▶ _REQUIREMENT_
Return the material word for word. Do not include pictures.
━━━ DATASET EXTRACT
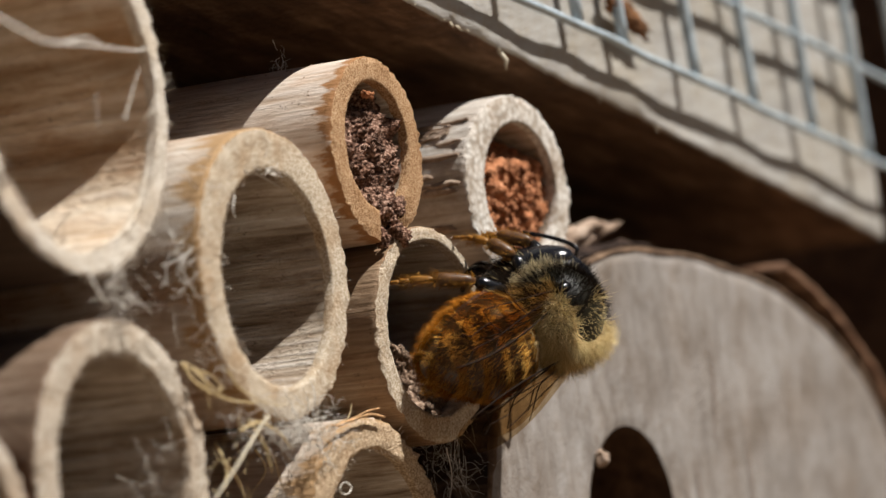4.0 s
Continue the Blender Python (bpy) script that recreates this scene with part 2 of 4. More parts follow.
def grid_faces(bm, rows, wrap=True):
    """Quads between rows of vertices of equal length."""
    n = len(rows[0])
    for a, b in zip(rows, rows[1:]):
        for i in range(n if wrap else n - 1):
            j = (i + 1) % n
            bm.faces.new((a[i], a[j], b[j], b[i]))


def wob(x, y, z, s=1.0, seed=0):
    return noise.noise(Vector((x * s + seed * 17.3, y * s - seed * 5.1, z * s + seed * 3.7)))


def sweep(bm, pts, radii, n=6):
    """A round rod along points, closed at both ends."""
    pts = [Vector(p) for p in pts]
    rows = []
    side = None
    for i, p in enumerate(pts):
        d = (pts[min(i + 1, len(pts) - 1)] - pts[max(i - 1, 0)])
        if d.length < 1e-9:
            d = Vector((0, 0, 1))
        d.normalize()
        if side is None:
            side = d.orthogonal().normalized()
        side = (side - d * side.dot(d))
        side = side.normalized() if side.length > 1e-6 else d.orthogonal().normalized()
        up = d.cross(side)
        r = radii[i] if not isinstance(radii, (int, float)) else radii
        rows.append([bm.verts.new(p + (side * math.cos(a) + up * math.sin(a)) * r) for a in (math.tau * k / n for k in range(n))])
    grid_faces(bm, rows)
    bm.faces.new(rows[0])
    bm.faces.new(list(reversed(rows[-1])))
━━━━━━
▶ _PROBLEM SOLUTION_
4.0 s
Continue the Blender Python (bpy) script that recreates this scene with part 2 of 4. More parts follow.
def grid_faces(bm, rows, wrap=True):
    """Quads between rows of vertices of equal length."""
    n = len(rows[0])
    for a, b in zip(rows, rows[1:]):
        for i in range(n if wrap else n - 1):
            j = (i + 1) % n
            bm.faces.new((a[i], a[j], b[j], b[i]))


def wob(x, y, z, s=1.0, seed=0):
    return noise.noise(Vector((x * s + seed * 17.3, y * s - seed * 5.1, z * s + seed * 3.7)))


def sweep(bm, pts, radii, n=6):
    """A round rod along points, closed at both ends."""
    pts = [Vector(p) for p in pts]
    rows = []
    side = None
    for i, p in enumerate(pts):
        d = (pts[min(i + 1, len(pts) - 1)] - pts[max(i - 1, 0)])
        if d.length < 1e-9:
            d = Vector((0, 0, 1))
        d.normalize()
        if side is None:
            side = d.orthogonal().normalized()
        side = (side - d * side.dot(d))
        side = side.normalized() if side.length > 1e-6 else d.orthogonal().normalized()
        up = d.cross(side)
        r = radii[i] if not isinstance(radii, (int, float)) else radii
        rows.append([bm.verts.new(p + (side * math.cos(a) + up * math.sin(a)) * r) for a in (math.tau * k / n for k in range(n))])
    grid_faces(bm, rows)
    bm.faces.new(rows[0])
    bm.faces.new(list(reversed(rows[-1])))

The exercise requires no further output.